* Start *

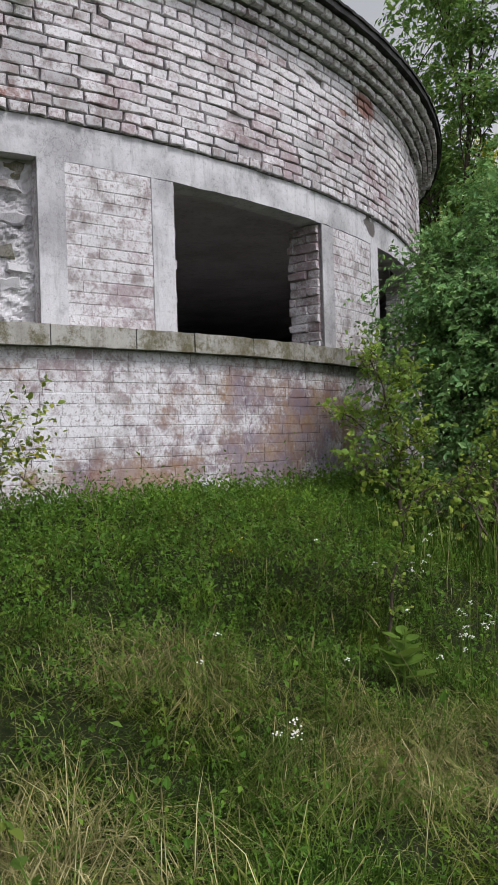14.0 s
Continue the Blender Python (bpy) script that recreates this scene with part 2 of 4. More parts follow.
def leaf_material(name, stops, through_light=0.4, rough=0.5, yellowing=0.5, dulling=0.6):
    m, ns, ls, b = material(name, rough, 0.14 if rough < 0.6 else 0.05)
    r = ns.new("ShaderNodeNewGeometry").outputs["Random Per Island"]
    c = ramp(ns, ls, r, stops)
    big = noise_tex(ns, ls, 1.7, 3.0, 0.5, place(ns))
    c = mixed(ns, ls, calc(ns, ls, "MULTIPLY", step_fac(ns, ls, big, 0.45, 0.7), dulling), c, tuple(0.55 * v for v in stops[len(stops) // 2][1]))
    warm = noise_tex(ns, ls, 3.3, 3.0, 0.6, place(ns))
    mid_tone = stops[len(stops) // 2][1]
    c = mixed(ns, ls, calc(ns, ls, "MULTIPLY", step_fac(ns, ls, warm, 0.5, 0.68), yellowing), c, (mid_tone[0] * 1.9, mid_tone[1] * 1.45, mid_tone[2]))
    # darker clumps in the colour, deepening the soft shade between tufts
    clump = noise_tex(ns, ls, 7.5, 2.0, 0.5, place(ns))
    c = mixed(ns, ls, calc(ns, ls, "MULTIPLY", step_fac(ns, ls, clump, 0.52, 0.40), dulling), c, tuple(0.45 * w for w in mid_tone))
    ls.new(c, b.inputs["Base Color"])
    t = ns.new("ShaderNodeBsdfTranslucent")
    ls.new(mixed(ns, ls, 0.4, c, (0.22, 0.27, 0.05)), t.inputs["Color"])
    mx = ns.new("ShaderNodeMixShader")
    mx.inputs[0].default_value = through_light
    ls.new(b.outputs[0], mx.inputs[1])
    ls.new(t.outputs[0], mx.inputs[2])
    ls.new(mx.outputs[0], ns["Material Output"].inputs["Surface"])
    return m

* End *

What you have to do: Word for word, quote the lines above. Omit the pictures.

Result:
14.0 s
Continue the Blender Python (bpy) script that recreates this scene with part 2 of 4. More parts follow.
def leaf_material(name, stops, through_light=0.4, rough=0.5, yellowing=0.5, dulling=0.6):
    m, ns, ls, b = material(name, rough, 0.14 if rough < 0.6 else 0.05)
    r = ns.new("ShaderNodeNewGeometry").outputs["Random Per Island"]
    c = ramp(ns, ls, r, stops)
    big = noise_tex(ns, ls, 1.7, 3.0, 0.5, place(ns))
    c = mixed(ns, ls, calc(ns, ls, "MULTIPLY", step_fac(ns, ls, big, 0.45, 0.7), dulling), c, tuple(0.55 * v for v in stops[len(stops) // 2][1]))
    warm = noise_tex(ns, ls, 3.3, 3.0, 0.6, place(ns))
    mid_tone = stops[len(stops) // 2][1]
    c = mixed(ns, ls, calc(ns, ls, "MULTIPLY", step_fac(ns, ls, warm, 0.5, 0.68), yellowing), c, (mid_tone[0] * 1.9, mid_tone[1] * 1.45, mid_tone[2]))
    # darker clumps in the colour, deepening the soft shade between tufts
    clump = noise_tex(ns, ls, 7.5, 2.0, 0.5, place(ns))
    c = mixed(ns, ls, calc(ns, ls, "MULTIPLY", step_fac(ns, ls, clump, 0.52, 0.40), dulling), c, tuple(0.45 * w for w in mid_tone))
    ls.new(c, b.inputs["Base Color"])
    t = ns.new("ShaderNodeBsdfTranslucent")
    ls.new(mixed(ns, ls, 0.4, c, (0.22, 0.27, 0.05)), t.inputs["Color"])
    mx = ns.new("ShaderNodeMixShader")
    mx.inputs[0].default_value = through_light
    ls.new(b.outputs[0], mx.inputs[1])
    ls.new(t.outputs[0], mx.inputs[2])
    ls.new(mx.outputs[0], ns["Material Output"].inputs["Surface"])
    return m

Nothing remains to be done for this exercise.